Grammar can be a surprisingly controversial topic. I’ve seen people get into some pretty heated arguments over such vital issues as when to use “dreamed” and when to use “dreamt” and whether the past tense of “dive” is “dived” or “dove.” Even in this age of celebrating diversity, most people just aren’t comfortable with linguistic differences.
For writers, it’s complicated by the fact that we are trying to sound both correct and colloquial, educated but easy-to-read. As I’ve mentioned in earlier posts, I’m a linguist by profession (at least, by one of my professions), and so on this Writing Tips Thursday, I’m offering a few tips about grammar rules. Specifically, rules you can more-or-less ignore.
The who/whom conundrum.
Every year, my students struggle more and more with when to use “whom.” These days, they almost always get it wrong. This isn’t because they are getting dumber—they’re not—but because “whom” is falling out of the English language. In fact, it’s barely hanging on by its fingernails. Soon its dictionary entry will be accompanied by the word “archaic.”
Except in very formal writing—a scholarly article, a presidential speech—I advocate using who, for two reasons. First, whom tends to make a writer sound like a stuffed shirt. Every time I hear someone use it, I expect them to be wearing a monacle.
But mostly, whom makes for stilted writing. Frankly, “Who did you give the ticket to?” is just clearer, simpler, and less pretentious than “To whom did give the ticket?”
Fragments are always bad. Including this one.
Every writer should know how to recognize and create a complete, well-formed sentence, and fragments should be studiously avoided in any kind of formal prose. When I teach academic writing, I take off points for fragments.
Yet, the lowly fragment can come in handy in casual or creative writing. Used wisely, it can add clarity and simplicity to your prose. It cuts down on verbiage and gets to the point.
The key is to learn to identify fragments, then only use them when you have a reason. In other words, know the rule and know when to break it.

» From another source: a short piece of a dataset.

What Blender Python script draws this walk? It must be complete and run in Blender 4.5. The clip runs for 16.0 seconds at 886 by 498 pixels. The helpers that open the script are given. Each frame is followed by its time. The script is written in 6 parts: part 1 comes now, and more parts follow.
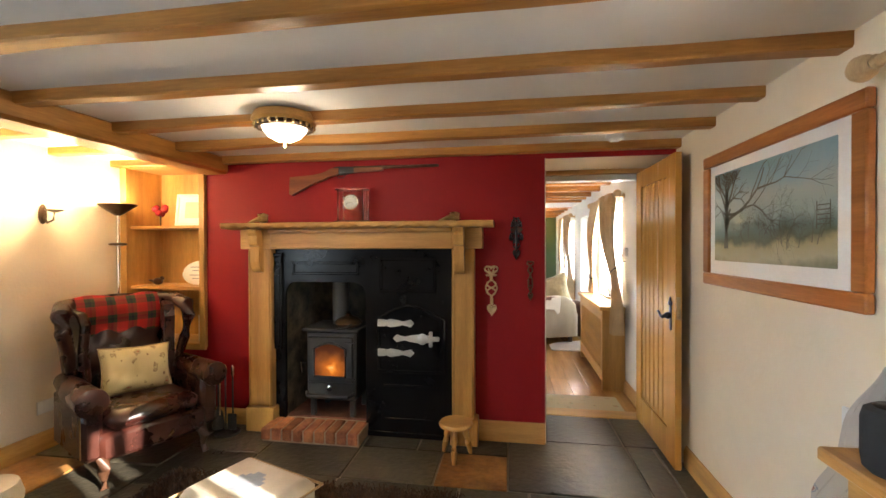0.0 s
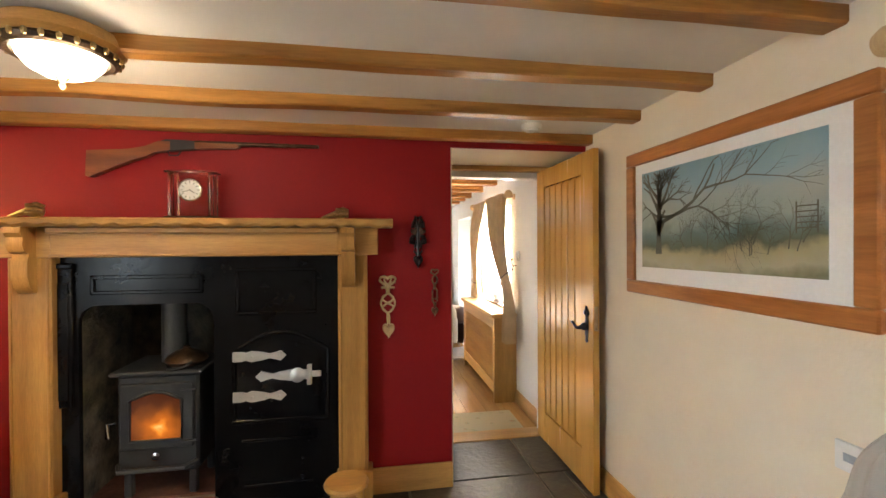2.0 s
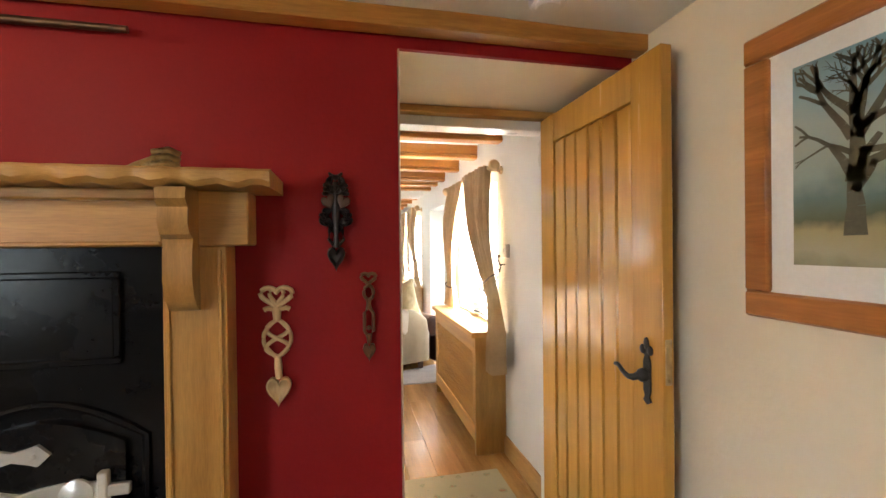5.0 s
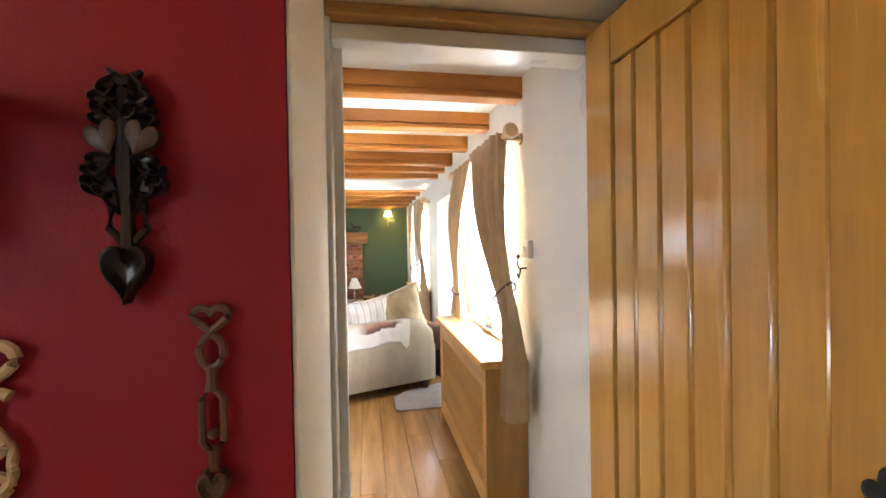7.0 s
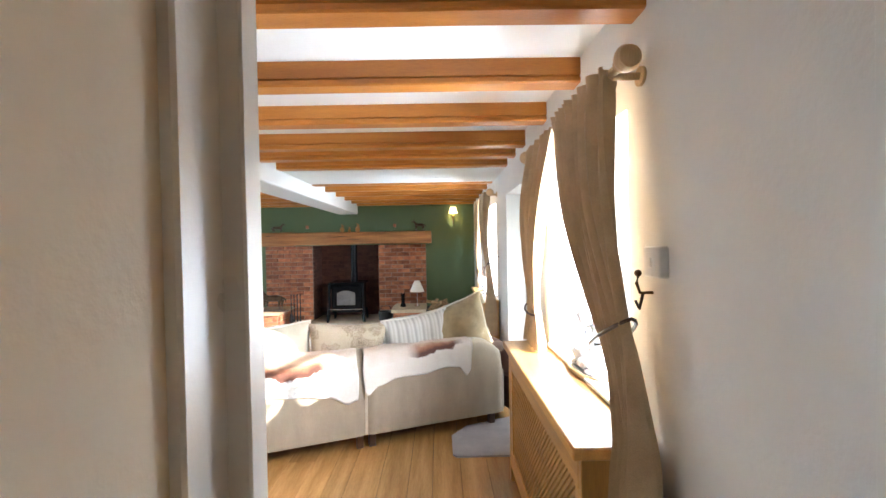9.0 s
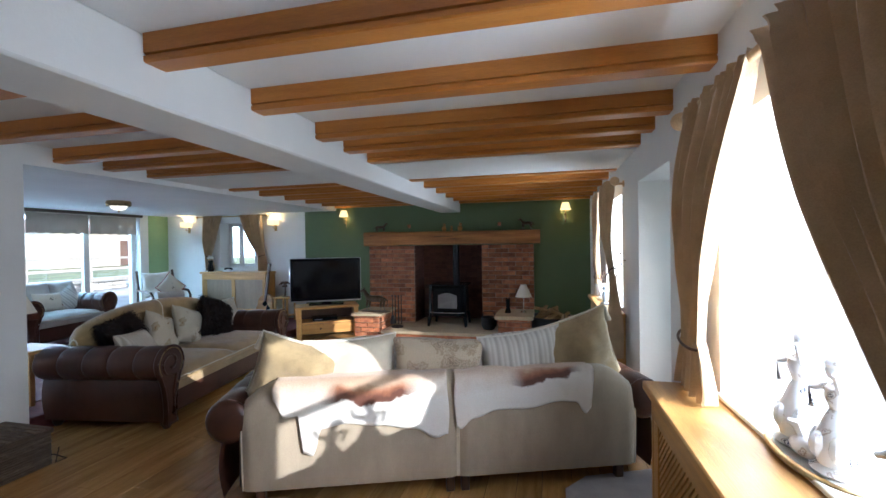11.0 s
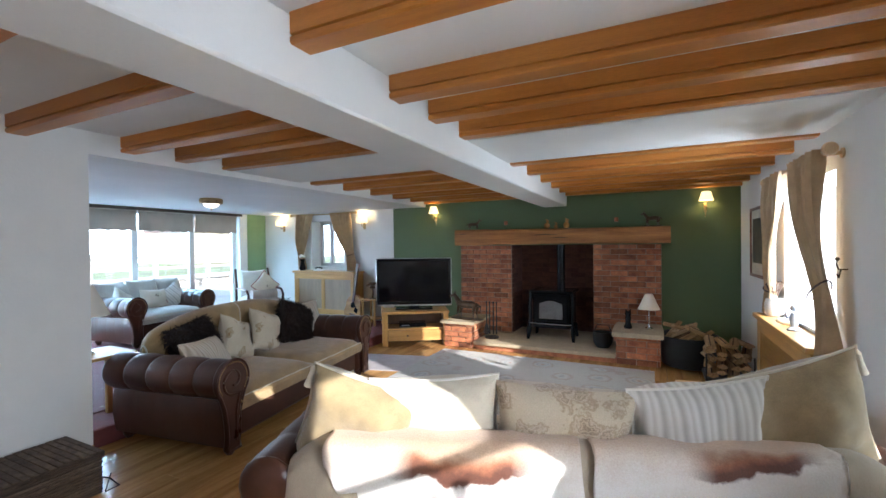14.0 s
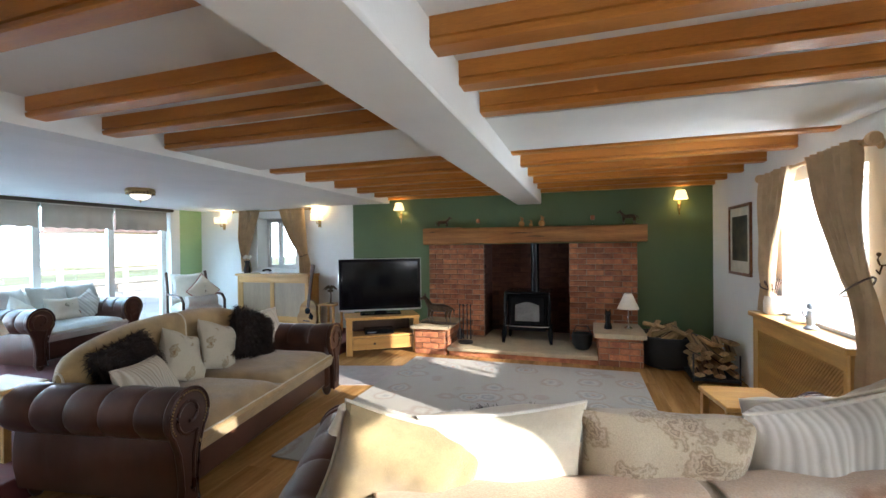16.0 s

Remember to never split infinitives
Most of the writers I know are aware in some vague way that split infinitives are a grammatical no-no, but most are unaware of what a split infinitive actually is.

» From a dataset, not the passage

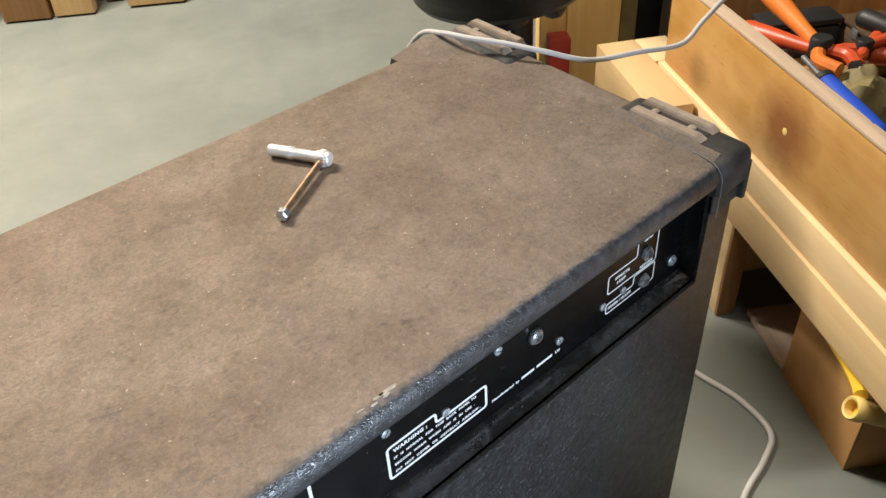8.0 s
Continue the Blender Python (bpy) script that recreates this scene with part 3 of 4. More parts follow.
# jack sockets
def jack(x, z, big):
    """A panel socket: black or steel washer, hexagon nut, threaded bush with a bore."""
    at = ON_PANEL @ Matrix.Translation((x, z, 0))
    j = thing("jack_socket", (x, 0, z), "", "")
    under(j, amp)
    tagged(j, "nickel jack socket with hexagon nut")
    if big:  # a round coned nut in a black washer
        part("washer", turned([(0.0080, -0.0002), (0.0080, 0.0008), (0.0076, 0.0014), (0.0060, 0.0016)], at, 36), GLOSS_BLACK, j, "black plastic washer")
        part("nut", turned([(0.0064, 0.0010), (0.0066, 0.0019), (0.0062, 0.0032), (0.0050, 0.0043), (0.0041, 0.0045)], at, 36), SILVER, j, "bright coned nut")
        part("bush", turned([(0.0041, 0.0030), (0.0041, 0.0050), (0.0038, 0.0053), (0.0032, 0.0053), (0.0029, 0.0046), (0.0028, -0.0050)], at, 28), SILVER, j)
        part("bore", turned([(0.0029, -0.0048), (0.0014, -0.0040), (0, -0.0040)], at, 18), DARK, j)
        spring = at @ Matrix.Rotation(0.9, 4, "Z")
        part("contact", boxed(-0.0024, 0.0024, 0.0006, 0.0015, -0.0030, -0.0022, 0.0002, 1, spring), TARNISH, j)
        return
    part("nut", turned([(0.0065, 0.0002), (0.0065, 0.0022), (0.0056, 0.0034), (0.0036, 0.0034)], at @ Matrix.Rotation(0.35 + x * 9, 4, "Z"), 6), TARNISH, j)
    part("bush", turned([(0.0040, 0.0002), (0.0040, 0.0040), (0.0037, 0.0048), (0.0031, 0.0048), (0.0029, 0.0038), (0.0029, -0.004), (0, -0.004)], at, 28), TARNISH, j)
    part("bore", turned([(0.00285, -0.0038), (0.00285, -0.002), (0.0012, -0.001), (0, -0.001)], at, 18), HOLE, j)


jack(0.3106, 0.4966, True)
jack(0.3098, 0.4698, True)
jack(0.4410, 0.4966, False)
jack(0.4403, 0.4691, False)
jack(0.4403, 0.4406, False)

# rocker switch
sw = thing("rocker_switch", (0.0205, 0, 0.489), "", "")
under(sw, amp)
tagged(sw, "lit red rocker switch in a grey bezel")
bm = plate([0.0091, 0.0330], [0.4726, 0.5056], [(0.0112, 0.0312, 0.4757, 0.5022)], 0.0, -0.0022)
bmesh.ops.bevel(bm, geom=[e for e in bm.edges if all(abs(v.co.y + 0.0022) < 1e-6 for v in e.verts) and len(e.link_faces) == 2 and e.calc_face_angle(0) > 0.5], offset=0.0005, segments=2, affect="EDGES")
part("bezel", bm, GREY_PLASTIC, sw, "dark grey plastic bezel")
part("well", boxed(0.0112, 0.0312, 0.0004, 0.004, 0.4757, 0.5022), HOLE, sw)
bm = bmesh.new()
prof = [(0.0, 0.4757), (-0.0056, 0.4762), (-0.0050, 0.4785), (-0.0032, 0.4889), (-0.0020, 0.5018), (0.0, 0.502)]
left = [bm.verts.new((0.0114, y, z)) for y, z in prof]
right = [bm.verts.new((0.0308, y, z)) for y, z in prof]
bm.faces.new(left)
bm.faces.new(right)
for i in range(len(prof)):
    j = (i + 1) % len(prof)
    bm.faces.new((left[i], left[j], right[j], right[i]))
part("rocker", bm, LENS, sw, "glowing red ribbed plastic rocker")
for i in range(19):  # ribs moulded across the rocker, in a red without glow to draw their shade
    z = 0.4794 + i * 0.00120
    t = (z - 0.4785) / (0.5018 - 0.4785)
    y = -0.0050 + 0.0030 * min(1, t * 1.04) if t < 0.45 else -0.0032 + 0.0012 * (t - 0.45) / 0.55
    part("rib", boxed(0.0117, 0.0305, y - 0.00040, y + 0.0006, z - 0.00017, z + 0.00017), RED_RIB, sw)
for i in range(20):
    x = 0.0122 + i * 0.00094
    bm = bmesh.new()
    for y0, z0, y1, z1 in ((-0.0052, 0.4792, -0.0034, 0.4889), (-0.0034, 0.4889, -0.0022, 0.5010)):
        q = [bm.verts.new((x + sx * 0.00007, y, z)) for sx, y, z in ((-1, y0, z0), (1, y0, z0), (1, y1, z1), (-1, y1, z1))]
        w = [bm.verts.new((v.co.x, v.co.y + 0.0008, v.co.z)) for v in q]
        bm.faces.new(q)
        for k in range(4):
            bm.faces.new((q[k], q[k - 1], w[k - 1], w[k]))
    part("rib", bm, RED_RIB, sw, smooth=False)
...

The infinitive is the simple form of a verb + to, as in
- To be or not to be.
- To err is human; to forgive divine.
- I’d like to write a best seller.
Splitting an infinitive means putting a word—usually an adverb—in between the “to” and the verb, as in:
- I want to quickly run into the store for a minute.
- Remember to thoroughly rinse the tomatoes before you eat them.
And perhaps the world’s most famous split infinitive:
- To boldly go where no one has gone before.
In an earlier post, I wrote about grammar rules that were made up, written into textbooks, and then enshrined by our educational system. The split infinitive is one. Someone in the 18th century decided we shouldn’t split infinitives because Latin doesn’t do it. English teachers got hold of the idea and the rest is history. Of course, they were all ignoring a basic fact of life: English is not Latin. It is English.
Never place a preposition at the end of a sentence.
This means you should say “To which store are you going?” rather than the much more natural, “Which store are you going to?”
It’s another made-up rule (yep, also ridiculously based on Latin), and, like most invented grammar, it creates awkward sentences, and sounds snobby. Totally ignorable.
Hopefully, these tips have helped you relax a little when you’re trying to sort out the complexities of English grammar. Whoops! That sentence broke another favorite rule of language purists. Can anyone identify it?